# Required work
Which lines have the string "Blender"? Copy all of them from the entries below.

===

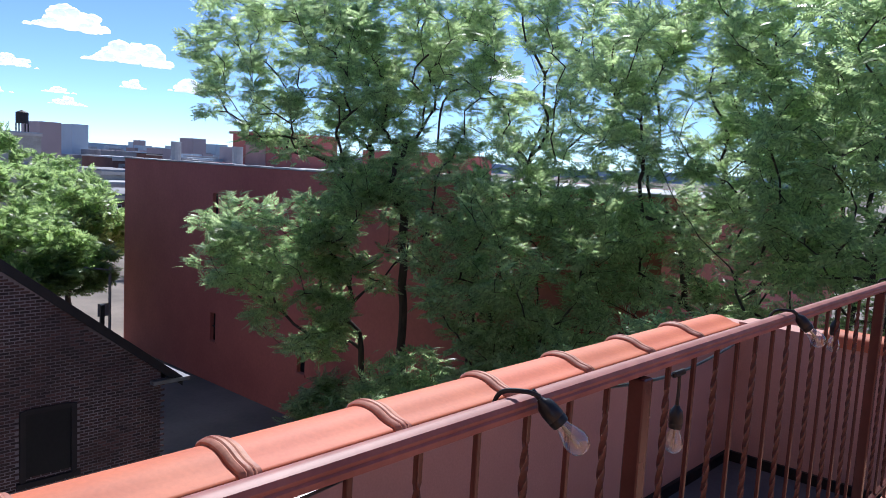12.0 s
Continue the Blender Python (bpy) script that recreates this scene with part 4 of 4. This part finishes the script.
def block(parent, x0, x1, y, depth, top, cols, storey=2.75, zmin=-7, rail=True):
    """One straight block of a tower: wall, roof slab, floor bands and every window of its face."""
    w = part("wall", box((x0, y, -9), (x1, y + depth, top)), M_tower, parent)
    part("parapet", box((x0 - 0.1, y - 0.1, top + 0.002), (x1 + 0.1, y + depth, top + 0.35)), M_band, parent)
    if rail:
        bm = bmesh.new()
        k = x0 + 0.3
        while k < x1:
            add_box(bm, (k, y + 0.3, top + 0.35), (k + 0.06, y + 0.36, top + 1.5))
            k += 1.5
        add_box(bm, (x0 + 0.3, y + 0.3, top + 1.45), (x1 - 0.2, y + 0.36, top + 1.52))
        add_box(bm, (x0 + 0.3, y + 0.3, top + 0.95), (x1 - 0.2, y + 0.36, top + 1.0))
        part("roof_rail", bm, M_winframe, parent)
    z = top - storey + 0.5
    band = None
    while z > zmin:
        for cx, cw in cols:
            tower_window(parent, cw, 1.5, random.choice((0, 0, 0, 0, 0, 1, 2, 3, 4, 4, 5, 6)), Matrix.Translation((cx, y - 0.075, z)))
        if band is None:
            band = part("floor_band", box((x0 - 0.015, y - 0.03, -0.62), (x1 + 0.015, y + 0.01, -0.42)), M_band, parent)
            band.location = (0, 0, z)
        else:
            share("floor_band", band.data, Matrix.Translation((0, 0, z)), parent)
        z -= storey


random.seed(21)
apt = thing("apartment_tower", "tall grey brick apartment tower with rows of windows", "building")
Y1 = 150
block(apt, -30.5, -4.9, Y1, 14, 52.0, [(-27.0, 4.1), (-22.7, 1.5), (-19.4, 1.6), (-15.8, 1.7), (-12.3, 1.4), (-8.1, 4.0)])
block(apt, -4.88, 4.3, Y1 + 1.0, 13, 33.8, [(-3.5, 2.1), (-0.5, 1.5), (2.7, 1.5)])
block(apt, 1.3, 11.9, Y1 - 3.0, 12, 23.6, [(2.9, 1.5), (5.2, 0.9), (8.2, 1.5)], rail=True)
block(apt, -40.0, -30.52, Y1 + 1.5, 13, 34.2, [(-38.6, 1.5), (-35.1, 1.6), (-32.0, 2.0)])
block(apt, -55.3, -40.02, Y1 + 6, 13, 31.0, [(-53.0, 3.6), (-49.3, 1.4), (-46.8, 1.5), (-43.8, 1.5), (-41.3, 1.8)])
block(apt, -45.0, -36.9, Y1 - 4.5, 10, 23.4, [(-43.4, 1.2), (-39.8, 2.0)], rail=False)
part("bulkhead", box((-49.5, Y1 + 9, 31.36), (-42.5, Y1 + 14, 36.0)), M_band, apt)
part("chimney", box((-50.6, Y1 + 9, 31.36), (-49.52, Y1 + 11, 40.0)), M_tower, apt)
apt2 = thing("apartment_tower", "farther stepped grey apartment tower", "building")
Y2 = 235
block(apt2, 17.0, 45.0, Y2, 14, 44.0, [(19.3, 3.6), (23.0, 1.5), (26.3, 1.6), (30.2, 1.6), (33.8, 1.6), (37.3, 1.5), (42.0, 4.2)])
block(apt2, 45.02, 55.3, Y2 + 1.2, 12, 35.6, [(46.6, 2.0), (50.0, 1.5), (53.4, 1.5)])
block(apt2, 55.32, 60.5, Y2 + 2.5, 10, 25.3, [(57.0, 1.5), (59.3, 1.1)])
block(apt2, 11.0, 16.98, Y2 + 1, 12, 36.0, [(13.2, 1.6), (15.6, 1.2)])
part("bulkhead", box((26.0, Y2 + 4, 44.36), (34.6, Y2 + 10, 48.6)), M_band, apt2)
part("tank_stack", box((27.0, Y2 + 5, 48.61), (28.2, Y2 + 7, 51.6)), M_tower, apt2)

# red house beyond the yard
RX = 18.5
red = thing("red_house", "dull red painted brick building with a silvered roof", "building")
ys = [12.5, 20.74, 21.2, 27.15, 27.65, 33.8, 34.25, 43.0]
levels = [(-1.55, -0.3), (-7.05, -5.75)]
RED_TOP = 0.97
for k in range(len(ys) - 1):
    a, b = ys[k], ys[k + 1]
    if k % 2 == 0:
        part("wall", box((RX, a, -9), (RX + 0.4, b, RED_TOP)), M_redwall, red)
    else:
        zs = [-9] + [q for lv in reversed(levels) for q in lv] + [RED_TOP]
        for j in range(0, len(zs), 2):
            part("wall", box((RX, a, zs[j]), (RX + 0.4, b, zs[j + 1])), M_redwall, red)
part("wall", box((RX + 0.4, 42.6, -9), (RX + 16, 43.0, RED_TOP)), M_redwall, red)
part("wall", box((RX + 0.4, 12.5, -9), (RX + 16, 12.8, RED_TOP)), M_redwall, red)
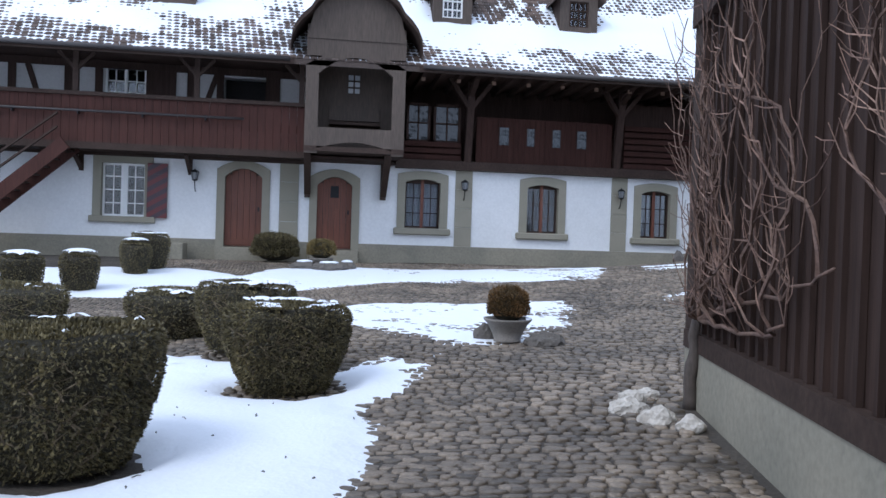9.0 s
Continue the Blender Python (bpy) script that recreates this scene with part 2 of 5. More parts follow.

===

# Output of the exercise
Continue the Blender Python (bpy) script that recreates this scene with part 4 of 4. This part finishes the script.
Continue the Blender Python (bpy) script that recreates this scene with part 2 of 5. More parts follow.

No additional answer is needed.